Mixtape: Can You Be Nostalgic for Someone Else’s Childhood?

It feels comfortable skating down long, winding roads beneath the soft glow of a golden-hour sunset. Satisfying to launch a softball out of the park and watch your friend trudge off to retrieve it.  And exhilarating to attend one final house party before stepping into a world of endless promise.

Mixtape, the new game from Melbourne-based team Beethoven & Dinosaur, possesses an unusual power. It transports you back to a time of fond memories, reckless friendships, first loves, and last summers. A time when you were young, wild, and carefree.

Except I never experienced any of that.

I was born in the United Kingdom in 1998, which means my experience of the late 1990s involved fewer risky parties and first kisses, and more nappies and carpet burns. In fact, I was too young to form any meaningful memories at all. I can claim to have lived through the decade only by technicality, in the same way someone can claim to have attended a party because they were asleep upstairs while it happened. I was there. But not really.

So why then, with no lived ties to that time or place, do I still feel nostalgic when I play Mixtape?

The game follows 17-year-old Stacey Rockford on her last day in 1999 before leaving her hometown behind. It is a coming-of-age story about adolescence and the transience of life, steeped heavily in the language of its John Hughes inspirations.

That, I think, is where much of my borrowed nostalgia originates.

Even growing up outside the era, films like The Breakfast Club and Ferris Bueller’s Day Off still featured in my childhood. The 90s American high school experience became one of the country’s essential exports, reaching far beyond the people who lived it first-hand.  Yellow school buses, hallway lockers, cafeteria tables, football fields, and house parties feel designed for cinema.

The British school experience, by comparison, is harder to mythologise. School uniforms, grey skies, and damp fields don’t cast the same golden spell. They have their own charisma which lends itself to comedy or melancholy rather than a site of possibility. As such, I look at Mixtape’s version of American adolescence more fondly than my own transition from secondary school to university. Not because I recognise it, but because media has painted it as preferable.

That makes the feeling stranger. Whatever nostalgia I have for the 1990s arrived through osmosis. Through my parents’ love of the decade’s cinema and music, and their desire to share that affection with my brother and I. They introduced us to the era’s defining media until, gradually, their hand-me-down enthusiasms became my own.

This is where the mixtape itself becomes such a useful comparison. None of Stacey’s songs belong to her. They are a collection of artists that she’s admired and stitched together. Each track cuts from one feeling to the next, punctuating her coming-of-age story with melodies designed to trigger recognition in anyone who knows them. They are borrowed, but not impersonal. Curated, but not artificial.

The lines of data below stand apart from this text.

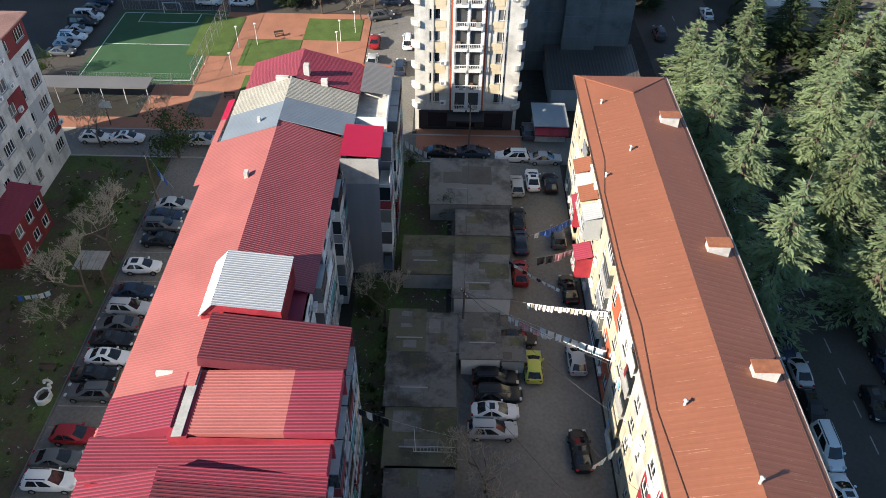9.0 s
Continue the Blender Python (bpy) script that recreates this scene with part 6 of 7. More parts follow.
# the glazed pavilion and low sheds near the pier
def sheds():
    for yaw, d, w, dd, hh, mm, lab in ((27.0, 430, 30, 16, 8, "grey", "low grey hall near the water"), (23.6, 405, 26, 12, 9, "dgrey", "dark low hall with a flat roof"), (29.5, 450, 28, 14, 7, "offwhite", "low pale hall near the water"),
                                       (21.6, 400, 18, 12, 7.5, "offwhite", "low white annexe near the water")):
        x, y = polar(yaw, d)
        root = thing("hall", None, lab, "building", pose(x, y, 0, 0, 0, 20))
        part("wall", Geo().box(0, 0, 0, w, dd, hh, M[mm]), root)
        flat_roof(root, w, dd, hh + 0.3, M[mm], M["roof_grey"], 0.5)
        for i in range(int(w / 4)):
            part("window", window_mesh(2.2, 1.5), root, pose(2 + i * 4, -0.18, hh - 3))
    x, y = polar(25.2, 440)
    root = thing("round_pavilion", None, "round pale pink pavilion on the waterfront", "building", pose(x, y, 0))
    ring = lambda r: [(r * math.cos(radians(15 * i)), r * math.sin(radians(15 * i))) for i in range(24)]
    x2, y2 = polar(22.2, 470)
    root.matrix_basis = pose(x2, y2, 0)
    part("wall", Geo().prism(ring(9), 0, 12, M["pink"], M["roof_red"]), root)
    part("rim", Geo().prism(ring(9.5), 11.2, 12.6, M["white"], M["roof_pink"], bottom=True), root)
    for i in range(12):
        a = 30 * i
        part("window", window_mesh(2.4, 2.2), root, pose(9.1 * math.sin(radians(a)), -9.1 * math.cos(radians(a)), 6, 0, 0, a))
    x, y = polar(24.6, 412)
    dome = thing("glass_dome", None, "low dark glass vault", "building", pose(x, y, 0, 0, 0, 25))
    n, k = 10, 14
    g = Geo()
    for i in range(k):
        for j in range(n):
            p = lambda a, b: (a * 2.0, 7 * math.cos(math.pi * b / n), 5 + 6 * math.sin(math.pi * b / n))
            g.face([p(i, j), p(i, j + 1), p(i + 1, j + 1), p(i + 1, j)], M["teal"] if (i + j) % 5 else M["frame"])
    part("vault", g.weld(), dome)
    part("base", Geo().box(0, -7, 0, 28, 7, 5, M["dgrey"]), dome)


sheds()
# promenade and surf line
for k, (p, q) in enumerate(zip(SHORE[2:7], SHORE[3:8])):
    m, L = line_pose(q, p)
    thing("pavement", Geo().box(0, -9, 0.0, L, -3, 0.35, M["kerb"]), "pale promenade strip along the beach", "promenade", m, kind="structure")
    thing("surf", Geo().box(0, 17.0, -1.0, L, 19.2, -0.82, M["white"]), "thin white line of surf on the beach", "surf", m, kind="structure")

AV0 = math.degrees(math.atan2(GV.y, GV.x))
# ---- the house of the balcony, and tall neighbours out of sight that shade the town ----
ow = pose(*(GU * -0.45), 0, 0, 0, AV0)
own = thing("apartment_tower", None, "plain grey apartment high-rise with the balcony", "apartment tower", ow)
for bx in ((-4.6, -50, 0, 4, 0, 57.9), (4, -50, 0, 10, -0.8, 92), (-4.6, -50, 57.9, -3, 0, 62.5), (-3, -50, 57.9, 4, -2.5, 62.5), (-4.6, -50, 62.5, 4, 0, 92)):
    part("wall", Geo().box(*bx, M["grey"]), own)
part("upper_wall", Geo().box(0.5, -30, 92, 10, -1.5, 107, M["grey"]), own)
part("upper_wall", Geo().box(0.5, -50, 92, 10, -30, 118, M["grey"]), own)
part("balcony_floor", Geo().box(-3, -2.5, 58.2, 4, 0.2, 58.4, M["concrete"]), own)
for x, y, w, d, h in ((72, -110, 60, 45, 153), (-212, -85, 86, 40, 56), (-390, -95, 158, 35, 106)):
    nb = thing("apartment_tower", None, "plain neighbouring high-rise behind the balcony", "apartment tower", pose(x, y, 0))
    part("wall", Geo().box(0, 0, 0, w, d, h, M["grey"]), nb)

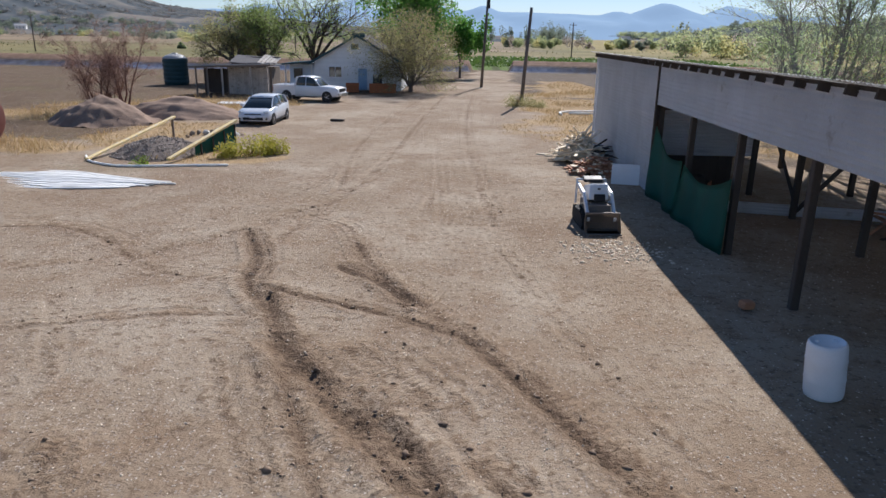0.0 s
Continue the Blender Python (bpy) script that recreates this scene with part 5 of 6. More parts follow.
def build_mobile_home():
    s = thing("mobile_home", "old white mobile home with a green stripe on blocks", "mobile home")
    x0, x1, y0, y1, zb, zs, zt = 17.25, 20.75, 13.65, 26.0, 0.72, 1.22, 2.66
    bm = B()
    box(bm, ((x0 + x1) / 2, (y0 + y1) / 2, (zb + zt) / 2), (x1 - x0, y1 - y0, zt - zb), bevel=0.05)
    part("body", bm, WHITE_WALL, s)
    # stripe panels, 6 mm proud
    for c, sz in ((((x0 + x1) / 2, y0 - 0.006, (zb + zs) / 2 + 0.03), (x1 - x0 - 0.02, 0.02, zs - zb)), ((x0 - 0.006, (y0 + y1) / 2, (zb + zs) / 2 + 0.03), (0.02, y1 - y0 - 0.02, zs - zb))):
        bm = B()
        box(bm, c, sz)
        part("stripe", bm, GREEN_PAINT, s, "green painted stripe")
    bm = B()
    box(bm, ((x0 + x1) / 2, y0 - 0.01, zt - 0.03), (x1 - x0 + 0.1, 0.04, 0.10))
    part("trim", bm, GREEN_PAINT, s, "green edge under the roof")
    for c, sz in ((((x0 + x1) / 2, y0 - 0.012, zb + 0.01), (x1 - x0, 0.03, 0.05)), ((x0 - 0.012, (y0 + y1) / 2, zb + 0.01), (0.03, y1 - y0, 0.05))):
        bm = B()
        box(bm, c, sz)
        part("trim", bm, WHITE_WALL, s)
    # shallow arched roof
    bm = B()
    n = 10
    rows = []
    for y in (y0 - 0.18, y1 + 0.1):
        rows.append([bm.verts.new((x0 - 0.14 + (x1 - x0 + 0.28) * k / n, y, zt + 0.04 + 0.26 * math.sin(math.pi * k / n))) for k in range(n + 1)])
    fs = [bm.faces.new((rows[0][k], rows[0][k + 1], rows[1][k + 1], rows[1][k])) for k in range(n)]
    bm.faces.new([*rows[0][::-1]])
    bmesh.ops.solidify(bm, geom=fs, thickness=0.05)
    part("roof", bm, mat("white_roof_coat", (0.78, 0.77, 0.74), 0.6, vary=0.2, scale=0.8, stain=(0.55, 0.52, 0.48), stain_at=0.6), s)
    window_unit(s, (19.42, y0 - 0.03, 1.78), 1.35, 0.86)
    window_unit(s, (x0 - 0.03, 15.3, 1.95), 0.5, 0.7, panes=1, axis="x")
    for y in (18.0, 21.0, 24.3):
        window_unit(s, (x0 - 0.03, y, 1.9), 1.2, 0.8, panes=2, axis="x")
    # blocks and dark void below, pale skirting at one end
    for y in (14.2, 18, 22, 25.5):
        for x in (17.7, 20.3):
            bm = B()
            for k in range(3):
                box(bm, (x, y, 0.1 + 0.21 * k), (0.4, 0.4, 0.2), turn=(0, 0, 7 * k), bevel=0.01)
            part("block", bm, CONCRETE, s)
    bm = B()
    box(bm, (17.3, 17.5, 0.32), (0.03, 7.0, 0.62))
    part("skirting", bm, DARK_WOOD, s)
    bm = B()
    box(bm, (18.05, y0 + 0.12, 0.34), (1.5, 0.03, 0.66), turn=(-4, 0, 0))
    part("skirting", bm, CONCRETE, s)
    a = thing("lean_to_room", "pale blue sheet-metal room built onto the mobile home", "annexe")
    ax0, ax1, ay0, ay1 = 20.82, 23.75, 13.85, 19.5
    bm = B()
    v = [bm.verts.new(p) for p in ((ax0, ay0, 0), (ax1, ay0, 0), (ax1, ay1, 0), (ax0, ay1, 0), (ax0, ay0, 2.66), (ax1, ay0, 2.50), (ax1, ay1, 2.50), (ax0, ay1, 2.66))]
    for f in ((0, 1, 5, 4), (1, 2, 6, 5), (2, 3, 7, 6), (3, 0, 4, 7), (4, 5, 6, 7), (3, 2, 1, 0)):
        bm.faces.new([v[i] for i in f])
    part("body", bm, BLUE_PAINT, a)
    x = ax0 + 0.02
    while x < ax1 - 0.1:
        bm = B()
        ribbed(bm, 0.74, 2.40 - (x - ax0) * 0.05, 0.185, 0.008, 0.003)
        bmesh.ops.transform(bm, matrix=Matrix(((1, 0, 0, x), (0, 0, -1, ay0 - 0.02), (0, 1, 0, 0.08), (0, 0, 0, 1))), verts=bm.verts)
        part("wall_sheet", bm, BLUE_PAINT, a)
        x += 0.73
    bm = B()
    box(bm, ((ax0 + ax1) / 2 + 0.2, (ay0 + ay1) / 2, 2.63), (ax1 - ax0 + 0.7, ay1 - ay0 + 0.5, 0.05), turn=(0, 3, 0))
    part("roof", bm, ROOF_METAL, a)
    bm = B()
    beam(bm, (ax1 + 0.03, ay0 - 0.02, 0), (ax1 + 0.03, ay0 - 0.02, 2.45), 0.1, 0.06)
    part("corner_board", bm, OLD_WOOD, a)
    bm = B()
    beam(bm, (ax0 - 0.02, ay0 - 0.06, 0.2), (ax0 - 0.02, ay0 - 0.06, 2.6), 0.05, 0.05)
    part("corner_board", bm, DARK_WOOD, a)
    window_unit(a, (22.2, ay0 - 0.06, 1.70), 1.32, 0.84)
    bm = B()
    box(bm, (21.0, 13.4, 0.16), (2.6, 0.5, 0.05), turn=(18, 0, 0))
    part("ramp", bm, BLUE_PAINT, a, "pale sheet leaning at the wall's foot")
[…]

Music’s ability to break free from its original time and place is crucial to the game’s success. Stories about American high school have been exported so widely that they can struggle to surprise. The warm suburban dusk, the flashing police lights, the toilet-papered house are images so recognisable that they begin to resemble memories. At the same time, without careful handling, that familiarity can curdle into cliché.

It’s the music, then, that is the linchpin holding Mixtape together. The tracks inject new life into an image we have seen a hundred times.

The game’s scattered interactive elements push that feeling further. Its mechanics are sparse, but the simple act of making the perfect slushie, bounding through a field, or skimming a rock gives each moment a greater physical intimacy that film cannot always reach.

Yet that same interactivity can also break the spell. Video game immersion is fragile, and all it takes is an on-screen prompt or awkward control scheme, and suddenly you’re playing a game about a forgotten memory, rather than re-living one.

And for someone who’s never experienced that time or place, any fractures in the immersion are more devastating. I’m nostalgic for the cultural representation of the 90s and the promise embedded in those films, albums, and games. A promise of a future teeming with endless possibility.

When we play games like Mixtape, we are not necessarily asking to be transported back in time. Some of us have no experience to return to. What we want is access to the emotional conditions of those stories. The feeling that our friends will always be close, that we are free to do what we want, and to wake up every morning feeling like the world is a canvas of limitless potential.  

So maybe my borrowed nostalgia should not be confused with false nostalgia. Instead, it’s simply proof that culture can give us memories of lives adjacent to our own. 

I was there, but not really. And somehow, Mixtape still makes me miss it.